En 2012, Stephenson devint partenaire avec le Center for Science and the Imagination (CSI) en Arizona pour créer le projet “Hieroglyph”, un outil internet qui apporte, dit t-il “un espace pour les écrivains, scientifiques, artistes et ingénieurs pour collaborer sur des visions créatives et ambitieuses de notre futur proche”. La première étape fut de publier une anthologie “Hieroglyph: Stories and Blueprints for a Better Future”. Le livre inclus des histoires d’écrivains connus mais également novices qui ont été encouragé de sortir de leur zone de confort.

Ces histoires parlent de problèmes complexes : Celle de Stephenson raconte la construction d’une tour d’acier de 24km, touchant la stratosphère qui permet de se passer de l’énorme quantité de carburant nécessaire au lancement de fusée. Madeline Ashby applique la mécanique du jeux vidéo pour gérer l’immigration aux USA et l’histoire de Cory Doctorow suggère d’utiliser l’impression 3D pour construire des structures sur la Lune.

Un défi sous-jacent à cette approche c’est que tous les problèmes ne mènent pas forcement vers des solutions tangibles. Sans parler du faible attrait en matière d’intrigue. “Les techno-optimistes sont partis du principe que l’énergie nucléaire peu cher allait résoudre tous nos problèmes vers la puissance de calcul illimité des ordinateurs allait résoudre tous nos problèmes.” selon Ted Chiang, qui a exploré la nature de l’intelligence dans “The Lifecycle of Software Objects” “Mais une fiction parlant d’incroyable capacité de calcul n’inspire pas de la même manière que l’ingénierie à grande échelle car les avancés en matière d’informatique reposent sur des découvertes plus abstraites et assez banal.

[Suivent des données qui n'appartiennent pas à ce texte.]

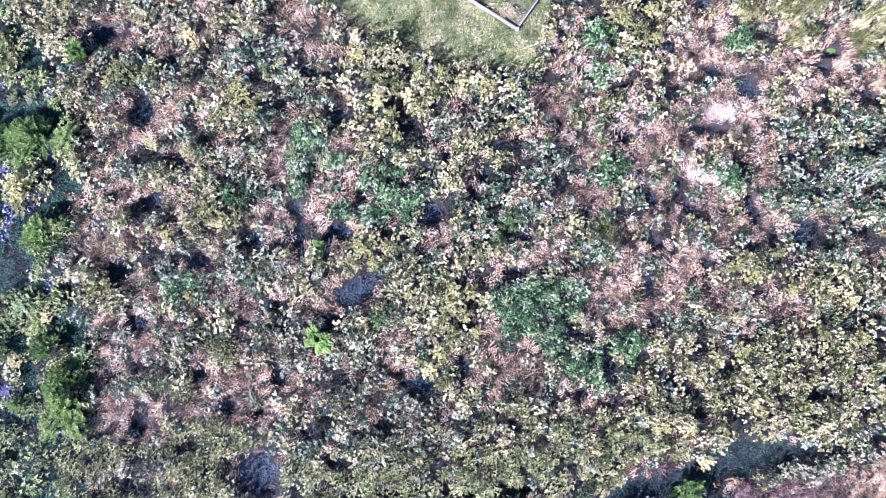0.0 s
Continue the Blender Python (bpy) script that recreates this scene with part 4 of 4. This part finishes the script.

Au MIT Media Lab, les professeurs Sophia Brueckner et Dan Novy furent surpris lorsqu’ils ont découvert que la plus part des nouveaux étudiants n’avaient jamais lu de Science Fiction. “Je présume que c’est parce que ce sont des étudiants modèles venant de grandes écoles à qui ont a toujours dit que la Science Fiction n’est qu’une littérature pour les enfants, où que ça n’en valait pas la peine.” Novys ajoute “Ils ont dû travailler vraiment dur pour arriver où il sont. Ils n’ont peut être simplement pas eu le temps de lire cette littérature.

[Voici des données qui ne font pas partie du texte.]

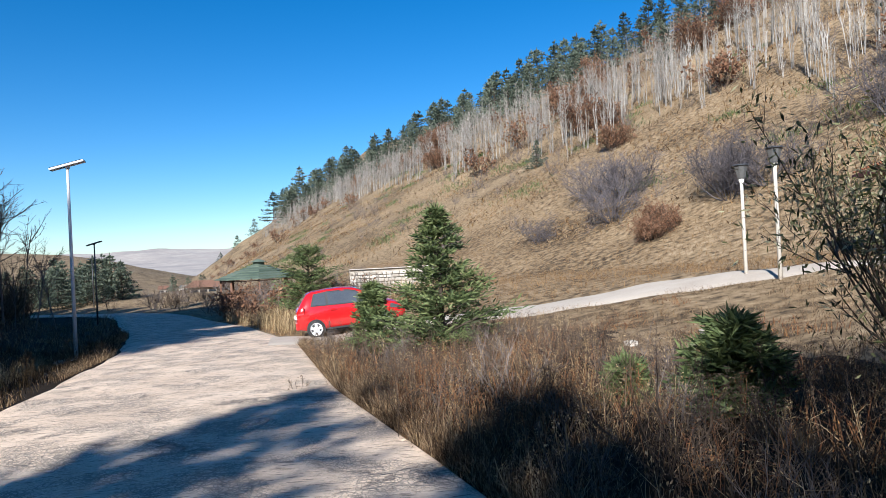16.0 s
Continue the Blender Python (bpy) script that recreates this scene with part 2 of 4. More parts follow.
# ---- mesh helpers ----
class Soup:
    """Vertices and faces of one mesh, gathered piece by piece."""

    def __init__(self):
        self.v, self.f = [], []

    def add(self, verts, faces):
        k = len(self.v)
        self.v.extend(tuple(p) for p in verts)
        self.f.extend(tuple(i + k for i in q) for q in faces)

    def tube(self, pts, radii, sides=6, cap=True):
        rings, k0 = len(pts), len(self.v)
        up = None
        for i, p in enumerate(pts):
            a, b = Vector(pts[max(0, i - 1)]), Vector(pts[min(rings - 1, i + 1)])
            d = (b - a).normalized()
            if up is None:
                up = d.orthogonal().normalized()
            up = (up - d * up.dot(d)).normalized()
            side = d.cross(up)
            for s in range(sides):
                an = 2 * math.pi * s / sides
                self.v.append(tuple(Vector(p) + (up * math.cos(an) + side * math.sin(an)) * radii[i]))
        for i in range(rings - 1):
            for s in range(sides):
                a, b = k0 + i * sides + s, k0 + i * sides + (s + 1) % sides
                self.f.append((a, b, b + sides, a + sides))
        if cap and sides > 3:
            self.f.append(tuple(k0 + s for s in reversed(range(sides))))
            self.f.append(tuple(k0 + (rings - 1) * sides + s for s in range(sides)))

    def spike(self, p, q, r):
        """A slim three-sided twig from p to q."""
        d = q - p
        s = np.cross(d, (0.3, 0.5, 0.81))
        s = s / (np.linalg.norm(s) + 1e-9) * r
        t = np.cross(d, s) / (np.linalg.norm(d) + 1e-9)
        self.add([p + s, p - s * 0.5 + t * 0.87, p - s * 0.5 - t * 0.87, q], [(0, 1, 3), (1, 2, 3), (2, 0, 3)])

    def box(self, x0, y0, z0, x1, y1, z1):
        self.add([(x, y, z) for z in (z0, z1) for y in (y0, y1) for x in (x0, x1)],
                 [(0, 2, 3, 1), (4, 5, 7, 6), (0, 1, 5, 4), (2, 6, 7, 3), (0, 4, 6, 2), (1, 3, 7, 5)])

    def quads(self, arr):
        """arr: n x 4 x 3 corners."""
        k, n = len(self.v), len(arr)
        self.v.extend(map(tuple, arr.reshape(-1, 3).tolist()))
        self.f.extend((k + 4 * i, k + 4 * i + 1, k + 4 * i + 2, k + 4 * i + 3) for i in range(n))

    def tris(self, arr):
        k, n = len(self.v), len(arr)
        self.v.extend(map(tuple, arr.reshape(-1, 3).tolist()))
        self.f.extend((k + 3 * i, k + 3 * i + 1, k + 3 * i + 2) for i in range(n))


def mesh_of(name, soup, material, smooth=False):
    me = bpy.data.meshes.new(name)
    me.from_pydata(soup.v, [], soup.f)
    me.materials.append(material)
    if smooth:
        me.polygons.foreach_set("use_smooth", [True] * len(me.polygons))
    me.update()
    return me


def part(name, soup, material, parent, label="", smooth=False, at=None):
    data = soup if isinstance(soup, bpy.types.Mesh) else mesh_of(name, soup, material, smooth)
    ob = new(name, data)
    ob.parent = parent
    if at is not None:
        ob.matrix_basis = at
    if label:
        ob["label"] = label
    return ob


def bevelled(x0, y0, z0, x1, y1, z1, r=0.01, segments=2):
    """A box with rounded edges, as a Soup."""
    bm = bmesh.new()
    bmesh.ops.create_cube(bm, size=1.0)
    for v in bm.verts:
        v.co = Vector((x0 + (v.co.x + 0.5) * (x1 - x0), y0 + (v.co.y + 0.5) * (y1 - y0), z0 + (v.co.z + 0.5) * (z1 - z0)))
    bmesh.ops.bevel(bm, geom=bm.edges[:], offset=r, segments=segments, affect="EDGES", profile=0.5)
    s = Soup()
    bm.verts.index_update()
    s.add([v.co for v in bm.verts], [[v.index for v in f.verts] for f in bm.faces])
    bm.free()
    return s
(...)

Brueckner and Novy ont lancé le cours “Science Fiction to Science Fabrication” avec un programme incluant histoires, films, romans et même jeux vidéos de Science Fiction. Les étudiants furent chargés de créer des prototypes créatifs et fonctionnels inspirés de références de Science Fiction et en prenant en compte le contexte social des technologies qu’ils mettaient au point. Pour un projet inspiré d’une scène du “Neuromancien” de Gibson, des étudiants ont construit un outil qui utilise électrodes et technologie sans fil permettant à un utilisateur, en bougeant sa main, de simuler les muscles chez une autre personne à distance, répétant ainsi, le même mouvement de la main. Ces jeunes ingénieurs ont suggéré une application pour leur prototype dans le milieu des thérapies physiques, aidant par exemple les victimes d’arrêt cardio-vasculaire à retrouver l’usage de leur membre. Mais il y a eu également de profondes discutions parmi les cours sur les implications éthiques de leurs technologies. En effet, dans le roman de Gibson, cette technologie de contrôle à distance est utilisé pour exploiter sexuellement des personnes.

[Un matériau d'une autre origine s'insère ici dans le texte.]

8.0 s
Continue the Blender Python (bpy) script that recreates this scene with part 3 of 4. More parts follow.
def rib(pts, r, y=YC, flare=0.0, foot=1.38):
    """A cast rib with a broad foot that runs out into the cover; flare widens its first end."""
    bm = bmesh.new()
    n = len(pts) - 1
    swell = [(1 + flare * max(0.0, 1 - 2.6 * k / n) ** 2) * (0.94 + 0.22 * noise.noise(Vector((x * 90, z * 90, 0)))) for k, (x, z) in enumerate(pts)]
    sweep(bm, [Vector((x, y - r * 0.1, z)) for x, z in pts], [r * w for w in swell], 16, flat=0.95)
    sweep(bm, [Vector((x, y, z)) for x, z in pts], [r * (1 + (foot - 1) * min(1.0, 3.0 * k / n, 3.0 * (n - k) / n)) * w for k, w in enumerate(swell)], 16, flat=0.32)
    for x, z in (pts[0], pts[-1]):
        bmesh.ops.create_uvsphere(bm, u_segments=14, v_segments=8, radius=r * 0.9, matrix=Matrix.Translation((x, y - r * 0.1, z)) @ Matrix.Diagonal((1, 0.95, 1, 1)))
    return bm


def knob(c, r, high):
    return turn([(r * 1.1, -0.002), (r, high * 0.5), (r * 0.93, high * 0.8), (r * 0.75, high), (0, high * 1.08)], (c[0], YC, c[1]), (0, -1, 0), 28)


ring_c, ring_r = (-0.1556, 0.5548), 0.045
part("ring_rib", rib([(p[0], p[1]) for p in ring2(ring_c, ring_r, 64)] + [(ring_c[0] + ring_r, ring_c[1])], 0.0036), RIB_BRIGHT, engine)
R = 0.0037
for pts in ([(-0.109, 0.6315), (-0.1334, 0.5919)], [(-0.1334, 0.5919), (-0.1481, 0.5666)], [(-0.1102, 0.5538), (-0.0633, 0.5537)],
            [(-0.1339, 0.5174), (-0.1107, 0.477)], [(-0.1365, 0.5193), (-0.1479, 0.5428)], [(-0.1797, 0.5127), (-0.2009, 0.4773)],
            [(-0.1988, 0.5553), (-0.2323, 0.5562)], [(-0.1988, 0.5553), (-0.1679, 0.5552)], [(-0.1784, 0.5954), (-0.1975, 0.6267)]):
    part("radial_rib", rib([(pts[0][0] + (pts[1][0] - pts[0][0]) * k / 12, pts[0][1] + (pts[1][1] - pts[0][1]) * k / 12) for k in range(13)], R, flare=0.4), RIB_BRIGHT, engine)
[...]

Brueckner regrette que les chercheurs développant des projets basés sur des nouvelles technologies sont souvent peu familier à la Science Fiction. “Avec le développement de la biotechnologie et de l’ingénierie génétique, vous voyez des auteurs comme Margaret Atwood écrire des dystopies centrées sur ces technologies. Des auteurs ont exploré ces sujets pendant des décennies avec une précision et une profondeur telle que lire ces romans peut être aussi important que lire des publications scientifiques.

Le meilleur de la Science Fiction engendre une sorte de flexibilité de penser qui non seulement nous inspires, mais nous force à considérer la myriade de conséquence potentiel à nos actions. Samuel R. Delany, l’un des écrivains les plus diversifié du genre, le voit comme une contre-mesure face aux bouleversements que le futur va apporter et qui deviendra de plus en plus prononcé au fil du temps. “La variété des mondes de la Science Fiction, nous accoutumes, à travers l’imagination, à entraîner nos esprits pour penser aux changements actuels, parfois catastrophiques, souvent perturbants, que le monde réel déverse sur nous, année après année.